- Drive Cades Cove
- Stroll, Walk, Hike the Middle Prong
- Dinner at Foothills Milling, Maryville
I wrote a blog on Cades Cove a while back, and have lifted the three paragraphs in italics from it. For the complete article click the link, but don’t miss the rest of the article here on hiking the Middle Prong! Mammals of any variety have had a love affair with Cades Cove for the last 150 years, since the first settlers came to this region. There are prettier areas in the United States, possibly even in the Smokies, but the Cove has become for millions of people the epitome of the Smokies. You wouldn’t go to Grandma’s house without hunting down Grandpa in the barn, so if you only have one full day to spend in the Smokies while staying at Gracehill Bed and Breakfast, I’d put this at the top of the see and do list…
The Great Smoky Mountains is the most visited National Park in the U.S. and Cades Cove the most visited “attraction” in it. It is a pioneer settlement from the late 1800’s, early 1900’s, in a bowl depression surrounded by lofty mountains. (Think spacious skies and purple mountain majesties…) It’s filled with log cabins, churches, cemeteries, a gristmill and my favorite, the barns.
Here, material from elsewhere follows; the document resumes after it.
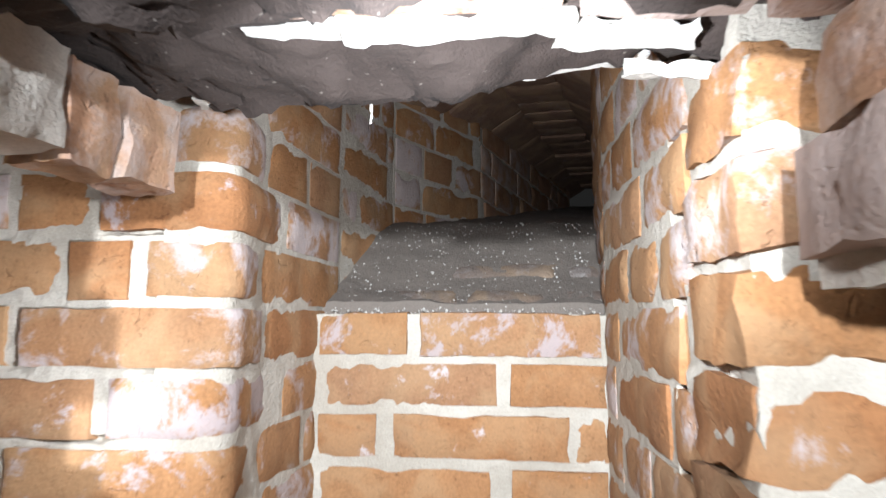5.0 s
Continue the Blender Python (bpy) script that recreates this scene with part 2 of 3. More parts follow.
def lay_brick(parent, material, centre, length, height, depth, turn=0.0, tip=(0, 0, 0), wear=1.0, name="brick"):
    """A brick whose face centre stands at centre; turn is the way it faces, in degrees round z from -y."""
    key = (material.name, round(length, 2), round(depth, 2), round(wear), RNG.randrange(5))
    if key not in POOL:
        POOL[key] = mesh_of("brick", brick_mesh(max(key[1], 0.02), 0.054, max(key[2], 0.03), len(POOL) + 1, wear), material)
    ob = new(name, POOL[key])
    ob.parent = parent
    size = Matrix.Diagonal((length / max(key[1], 0.02), depth / max(key[2], 0.03), height / 0.054, 1))
    ob.matrix_world = pose(*centre, tip[0], tip[1], turn + tip[2]) @ size
    return ob


def lumpy_box(bm, lo, hi, step, amount, scale=38, seed=0.0, open_sides=""):
    """A box in fine steps whose faces are lumpy like mortar."""
    n = [max(1, round((hi[a] - lo[a]) / step)) for a in range(3)]
    made = {}

    def vert(i, j, k):
        if (i, j, k) not in made:
            p = Vector([lo[a] + (hi[a] - lo[a]) * q / n[a] for a, q in enumerate((i, j, k))])
            made[i, j, k] = bm.verts.new(p + rough(p, scale, amount, seed) + rough(p, scale * 3, amount * 0.4, seed))
        return made[i, j, k]

    for axis in range(3):
        b, c = [a for a in range(3) if a != axis]
        for side in (0, n[axis]):
            if ("xyz"[axis] + ("-" if side == 0 else "+")) in open_sides:
                continue
            for s in range(n[b]):
                for t in range(n[c]):
                    quad = []
                    for ds, dt in ((0, 0), (1, 0), (1, 1), (0, 1)):
                        q = [0, 0, 0]
                        q[axis], q[b], q[c] = side, s + ds, t + dt
                        quad.append(vert(*q))
                    bm.faces.new(quad)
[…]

It helps to know some things about the Cove. It features a newly paved 11-mile, single lane, one-way loop road. It opens at sunrise, closes at dark, and those are the two times you will see the most wildlife. If you are the type to take home a picture of every deer, pull over so the car behind you can pass. The loop road is closed to vehicular traffic on Saturday and Wednesday mornings till 10am, May through September, for bicycle and foot traffic. You can rent bikes at the entrance or bring your own. In the winter or early spring, with no stops, the drive can take an hour and 15 minutes. On weekends in the summer, plan on a couple of hours. In October, arrive very early and preferably during the week. I’ll pack you a picnic breakfast to go. Bring your camera and tripod for the mist rising off the water shots. On a Saturday afternoon in October, the drive could take four hours. Make sure you have enough gas. The last gas station at the Townsend entrance is the Marathon at the KOA Campground. If you make it out of the Cove on fumes, you can just about coast the nine miles back into Townsend. The only tricky spot is the stop sign at the “Wye.” I tried coasting once. Was probably a little irritating to the driver behind me, but what the heck, I was in pursuit of empirical knowledge!
There are two gravel roads that bisect the Cove going in both directions. If you start going through sugar withdrawal, hang a left on Sparks or Hyatt Lane and it will shorten the trip. A little more than half way around, by the Cable Mill, is a visitor center and restroom facilities. The last 1/3 of the drive is more heavily wooded, but my favorite. Everything is closer to the road and most of the barns are there.
Of the 900 miles of trails the Park, the Middle Prong Trail is one of my favorites. It’s an incredibly beautiful drive to get to it, and once there you can stroll, walk, hike or run the trail. It goes 2.3 miles with a gentle change in elevation, 700 feet, before the trail splits. At the split you can actually keep going and do a big loop, including doing the 2.3 miles twice and the loop total would be 14.7 miles. I’ve never made the entire loop, but a few of my guests have. If that is something you are interested in, let me know the day before so I can prepare an early breakfast for you and pack a lunch. It will take a minimum of eight hours and fifteen minutes with no stops and a very steady pace. It really needs to be done in the summer so you have daylight the whole way.
But I digress. I recommend this trail because it is instant gratification the minute you step on it. With the big boulders, mossy rocks, rushing river and surrounded by trees, you feel you are in an open-air cathedral. It is close to the Cove and our Smoky Mountain Inn, and you can literally just take a 15-minute stroll and immerse yourself in nature. The trail follows the river a good portion of the way. If you make it just a ½ mile, there is a bench in front of a huge slide waterfall. You can park your bod and read a book if you like. The area is full of history as the Little River Railroad once logged in the area. Some of the waterfalls you will see are areas where the RR dammed up the river to float logs downstream.
Of all the “advertised” waterfalls in the Park, for some reason this one gets little press. A weekend in the summer and Abrams Falls will have a thousand people on the trail. At Laurel Falls there will be a thousand cars! (Okay that was an exaggeration, but you catch my drift.) On the Middle Prong you pass just enough people to feel comfortable that you are not the last person left on earth.
Foothills Milling Company restaurant in Maryville is, in my humble opinion, the finest restaurant in East Tennessee. You need a reservation, so let me know and I’ll make it for you.